The United States’ electorate has just put a man in the White House who is manifestly unfit to lead the United States on the global stage. That was an issue that failed to register with most American voters. They had other things on their mind, apparently.
The next four years will be one of the most dangerous in the history of international relations since 1945. The global order has lost its most important anchor. The United States will be diminished, deliberately, on the world stage. Trumps’ boasts about fixing things with a wave of this hand will be just that, boasts. The beneficiaries will be the authoritarians and near-authoritarians of the world, notably China and Russia. It’s a dark day for democracy.
A Trump presidency poses a sustained crisis for Canada across many areas, from the economy, to migration, to defence, to alliance solidarity, and multilateralism. It will be all hands on deck for the foreseeable future, whatever the shape of a future Canadian government. Protestations that Canadian politicians and officials are ready to meet the storm is nothing but that—protestations. No one can say what the future will hold. No one should say everything will be fine in the end. Chrystia Freeland—get a grip.

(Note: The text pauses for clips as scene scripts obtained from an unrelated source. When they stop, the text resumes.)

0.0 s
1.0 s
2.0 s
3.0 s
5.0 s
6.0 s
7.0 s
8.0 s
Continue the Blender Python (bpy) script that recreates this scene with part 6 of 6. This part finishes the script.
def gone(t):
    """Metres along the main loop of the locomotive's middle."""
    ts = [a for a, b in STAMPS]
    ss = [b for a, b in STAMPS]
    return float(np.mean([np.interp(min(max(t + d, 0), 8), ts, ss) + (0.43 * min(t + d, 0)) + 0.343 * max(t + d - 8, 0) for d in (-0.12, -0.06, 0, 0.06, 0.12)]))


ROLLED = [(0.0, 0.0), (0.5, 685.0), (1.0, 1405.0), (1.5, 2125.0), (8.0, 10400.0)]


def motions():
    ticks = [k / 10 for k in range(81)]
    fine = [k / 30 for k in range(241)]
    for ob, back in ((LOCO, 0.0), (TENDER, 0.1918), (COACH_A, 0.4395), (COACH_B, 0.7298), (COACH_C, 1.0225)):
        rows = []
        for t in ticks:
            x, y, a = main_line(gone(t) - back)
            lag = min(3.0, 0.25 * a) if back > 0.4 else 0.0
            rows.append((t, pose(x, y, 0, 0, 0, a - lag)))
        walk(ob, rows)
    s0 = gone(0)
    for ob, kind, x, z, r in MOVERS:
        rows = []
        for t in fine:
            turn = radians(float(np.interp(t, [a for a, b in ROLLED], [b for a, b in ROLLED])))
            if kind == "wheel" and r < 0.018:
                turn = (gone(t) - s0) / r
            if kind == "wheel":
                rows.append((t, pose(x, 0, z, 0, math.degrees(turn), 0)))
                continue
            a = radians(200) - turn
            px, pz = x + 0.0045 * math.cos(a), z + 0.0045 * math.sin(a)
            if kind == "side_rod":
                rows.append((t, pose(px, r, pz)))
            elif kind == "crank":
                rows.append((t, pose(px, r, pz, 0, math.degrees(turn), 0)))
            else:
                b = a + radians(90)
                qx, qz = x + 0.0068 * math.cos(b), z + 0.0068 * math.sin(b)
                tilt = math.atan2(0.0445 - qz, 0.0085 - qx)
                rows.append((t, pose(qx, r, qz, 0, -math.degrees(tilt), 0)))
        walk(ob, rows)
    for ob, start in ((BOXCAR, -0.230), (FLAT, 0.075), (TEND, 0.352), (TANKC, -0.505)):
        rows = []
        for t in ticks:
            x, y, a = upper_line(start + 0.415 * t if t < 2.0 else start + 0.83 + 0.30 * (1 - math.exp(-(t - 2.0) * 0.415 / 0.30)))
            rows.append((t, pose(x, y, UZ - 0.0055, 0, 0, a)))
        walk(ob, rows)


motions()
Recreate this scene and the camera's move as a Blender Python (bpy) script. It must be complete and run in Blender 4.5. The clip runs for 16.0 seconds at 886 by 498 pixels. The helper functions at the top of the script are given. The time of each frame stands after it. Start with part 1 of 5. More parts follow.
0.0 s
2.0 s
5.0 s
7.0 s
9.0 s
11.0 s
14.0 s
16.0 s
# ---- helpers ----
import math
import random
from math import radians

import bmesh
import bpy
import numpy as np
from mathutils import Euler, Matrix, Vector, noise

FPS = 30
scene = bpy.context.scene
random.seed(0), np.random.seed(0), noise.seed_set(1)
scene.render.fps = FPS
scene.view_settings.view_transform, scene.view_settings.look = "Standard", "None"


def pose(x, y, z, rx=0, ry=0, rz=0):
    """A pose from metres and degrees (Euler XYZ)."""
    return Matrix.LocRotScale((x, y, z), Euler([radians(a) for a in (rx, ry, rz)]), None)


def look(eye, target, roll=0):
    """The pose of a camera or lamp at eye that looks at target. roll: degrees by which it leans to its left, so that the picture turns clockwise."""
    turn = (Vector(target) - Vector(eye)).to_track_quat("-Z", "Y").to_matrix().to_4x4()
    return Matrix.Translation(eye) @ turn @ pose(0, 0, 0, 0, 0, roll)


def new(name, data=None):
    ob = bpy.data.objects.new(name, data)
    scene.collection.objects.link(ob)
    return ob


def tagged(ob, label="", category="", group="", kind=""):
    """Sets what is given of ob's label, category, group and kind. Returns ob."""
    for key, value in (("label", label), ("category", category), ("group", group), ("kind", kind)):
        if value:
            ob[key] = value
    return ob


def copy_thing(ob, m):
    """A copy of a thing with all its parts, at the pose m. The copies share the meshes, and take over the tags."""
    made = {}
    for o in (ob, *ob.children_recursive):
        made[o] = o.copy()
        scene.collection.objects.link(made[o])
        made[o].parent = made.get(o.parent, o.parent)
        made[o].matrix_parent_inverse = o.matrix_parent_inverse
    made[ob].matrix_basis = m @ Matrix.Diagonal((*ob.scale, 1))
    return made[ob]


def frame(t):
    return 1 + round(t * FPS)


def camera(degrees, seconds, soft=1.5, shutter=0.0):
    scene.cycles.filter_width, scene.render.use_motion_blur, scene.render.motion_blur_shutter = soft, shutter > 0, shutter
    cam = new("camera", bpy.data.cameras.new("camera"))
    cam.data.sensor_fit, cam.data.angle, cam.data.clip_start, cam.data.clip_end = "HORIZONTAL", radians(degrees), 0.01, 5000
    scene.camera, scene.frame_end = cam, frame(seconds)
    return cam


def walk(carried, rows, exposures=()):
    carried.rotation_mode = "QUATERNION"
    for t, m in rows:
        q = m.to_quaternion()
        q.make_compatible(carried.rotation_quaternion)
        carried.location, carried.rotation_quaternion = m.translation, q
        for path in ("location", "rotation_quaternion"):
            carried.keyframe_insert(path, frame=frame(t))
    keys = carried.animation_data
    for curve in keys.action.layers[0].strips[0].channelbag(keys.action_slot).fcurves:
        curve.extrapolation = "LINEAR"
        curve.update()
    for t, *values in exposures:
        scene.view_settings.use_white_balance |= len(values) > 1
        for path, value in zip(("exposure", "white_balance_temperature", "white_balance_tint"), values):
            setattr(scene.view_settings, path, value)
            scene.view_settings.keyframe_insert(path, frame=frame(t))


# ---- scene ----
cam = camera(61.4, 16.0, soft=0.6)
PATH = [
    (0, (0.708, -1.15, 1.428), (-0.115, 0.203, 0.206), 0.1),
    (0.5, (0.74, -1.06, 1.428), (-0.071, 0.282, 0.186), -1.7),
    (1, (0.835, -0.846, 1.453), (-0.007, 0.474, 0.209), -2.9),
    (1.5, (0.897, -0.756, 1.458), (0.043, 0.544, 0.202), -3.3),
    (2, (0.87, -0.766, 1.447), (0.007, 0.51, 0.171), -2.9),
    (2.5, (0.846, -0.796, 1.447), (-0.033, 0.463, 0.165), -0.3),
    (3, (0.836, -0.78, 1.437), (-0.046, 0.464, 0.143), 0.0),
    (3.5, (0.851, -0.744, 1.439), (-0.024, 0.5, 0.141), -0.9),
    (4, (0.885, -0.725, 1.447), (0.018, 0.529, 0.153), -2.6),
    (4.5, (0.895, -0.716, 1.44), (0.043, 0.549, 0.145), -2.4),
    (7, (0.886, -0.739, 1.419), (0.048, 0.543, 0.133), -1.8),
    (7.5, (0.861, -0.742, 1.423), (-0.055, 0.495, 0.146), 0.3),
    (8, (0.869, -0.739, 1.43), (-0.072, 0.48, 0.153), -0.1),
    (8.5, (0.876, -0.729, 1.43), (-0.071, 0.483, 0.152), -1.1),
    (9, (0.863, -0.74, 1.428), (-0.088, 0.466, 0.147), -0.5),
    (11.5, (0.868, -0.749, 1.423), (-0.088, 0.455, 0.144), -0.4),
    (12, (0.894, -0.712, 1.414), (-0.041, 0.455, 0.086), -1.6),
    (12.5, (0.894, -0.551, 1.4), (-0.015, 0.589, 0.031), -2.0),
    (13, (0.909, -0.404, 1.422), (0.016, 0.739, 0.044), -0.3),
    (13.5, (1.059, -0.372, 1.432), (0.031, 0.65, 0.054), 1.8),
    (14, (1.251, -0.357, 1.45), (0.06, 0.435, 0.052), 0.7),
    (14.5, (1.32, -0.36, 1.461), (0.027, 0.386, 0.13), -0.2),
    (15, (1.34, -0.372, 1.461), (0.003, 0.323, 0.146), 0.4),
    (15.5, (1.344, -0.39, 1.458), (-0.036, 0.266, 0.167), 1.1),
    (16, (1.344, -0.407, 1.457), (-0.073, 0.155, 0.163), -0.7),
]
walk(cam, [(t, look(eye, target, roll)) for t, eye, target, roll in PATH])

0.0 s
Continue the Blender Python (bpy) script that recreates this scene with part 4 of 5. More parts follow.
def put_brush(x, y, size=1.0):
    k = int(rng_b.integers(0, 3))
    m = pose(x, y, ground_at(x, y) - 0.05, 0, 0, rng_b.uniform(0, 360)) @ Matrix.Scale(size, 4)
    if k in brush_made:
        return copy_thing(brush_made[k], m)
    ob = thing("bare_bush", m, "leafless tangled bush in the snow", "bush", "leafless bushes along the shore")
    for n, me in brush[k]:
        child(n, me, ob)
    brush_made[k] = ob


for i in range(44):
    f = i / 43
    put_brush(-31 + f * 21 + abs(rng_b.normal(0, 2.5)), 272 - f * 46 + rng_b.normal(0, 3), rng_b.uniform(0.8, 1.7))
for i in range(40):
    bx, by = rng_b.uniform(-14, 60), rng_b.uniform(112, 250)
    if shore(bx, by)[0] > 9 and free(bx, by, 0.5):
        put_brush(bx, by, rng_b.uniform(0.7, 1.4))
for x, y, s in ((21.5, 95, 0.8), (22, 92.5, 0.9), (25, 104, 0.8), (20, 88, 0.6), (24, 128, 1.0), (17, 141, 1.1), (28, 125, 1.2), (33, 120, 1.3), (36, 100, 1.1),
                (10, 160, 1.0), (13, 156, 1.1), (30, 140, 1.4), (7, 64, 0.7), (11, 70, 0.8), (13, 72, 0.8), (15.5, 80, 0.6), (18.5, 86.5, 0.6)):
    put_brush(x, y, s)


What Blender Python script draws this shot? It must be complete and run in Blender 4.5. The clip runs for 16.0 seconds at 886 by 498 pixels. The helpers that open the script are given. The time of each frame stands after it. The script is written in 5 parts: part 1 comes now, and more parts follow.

Watch out will have to be the watch-word. This will be especially true in two areas: national security and intelligence. The United States cannot be considered, henceforth, an automatic ally and friend in either area. Republican control of the Senate (and worse still maybe both Houses of Congress) will mean that Trump can flood his administration with select political appointees and undermine the professional administration of government. Be clear he intends to do that. In this, his last term in office, he will go after the mirage of the “deep state” and in the process with politicise the conduct of US national security and the management of the US intelligence community. A Trump appointee will head the CIA, the same will go for the Director of National Intelligence, and the key positions in the National Security Council and the Pentagon. The State department will be gutted. Key embassies will be emptied of professional diplomats.
Its safe to say that Canada counted on guardrails for the first Trump administration. There won’t be any for Trump 2.0.
Politicisation of intelligence will be especially bad news for Canada, given our reliance on the Five Eyes intelligence partnership, with the US the leading power by far. Conventional wisdom that the Five Eyes could be rock solid in the face of whoever was in the White House will have to be re-thought. Politicisation will upend such reassuring notions.
Trump in the White House means this for Canada—it will have to pursue a determined course of greater sovereignty, greater capacity to defend itself, greater intelligence capacity to see the world through its own eyes. That will be a tall order.
Talk about inflection point.
Perhaps the ascendancy of Trump back into the White House (and Republican Party control of Congress) is the wake up call for Canada to reject its drift towards mediocrity and reestablish a common ground between us to get things done. The days of “social licence” need to yield to national aspirations that lead to productivity, jobs and projects that are undertaken and completed on time and on budget.
If Trump is a threat, bellyaching about it won’t get us far but demonstrating that we have resources and resolve to deploy them will.
So Canada will finally have to start pulling its own weight on the world stage, instead of cowering behind the might of the US military. It is about time! Time for Canada to proactively chart its own course, on a more equal footing with the United States. No one respects a nation that refuses to take its own sovereignty, borders, intelligence-gathering and defence seriously. Either that, or we continue to be relegated to the international "kid's table."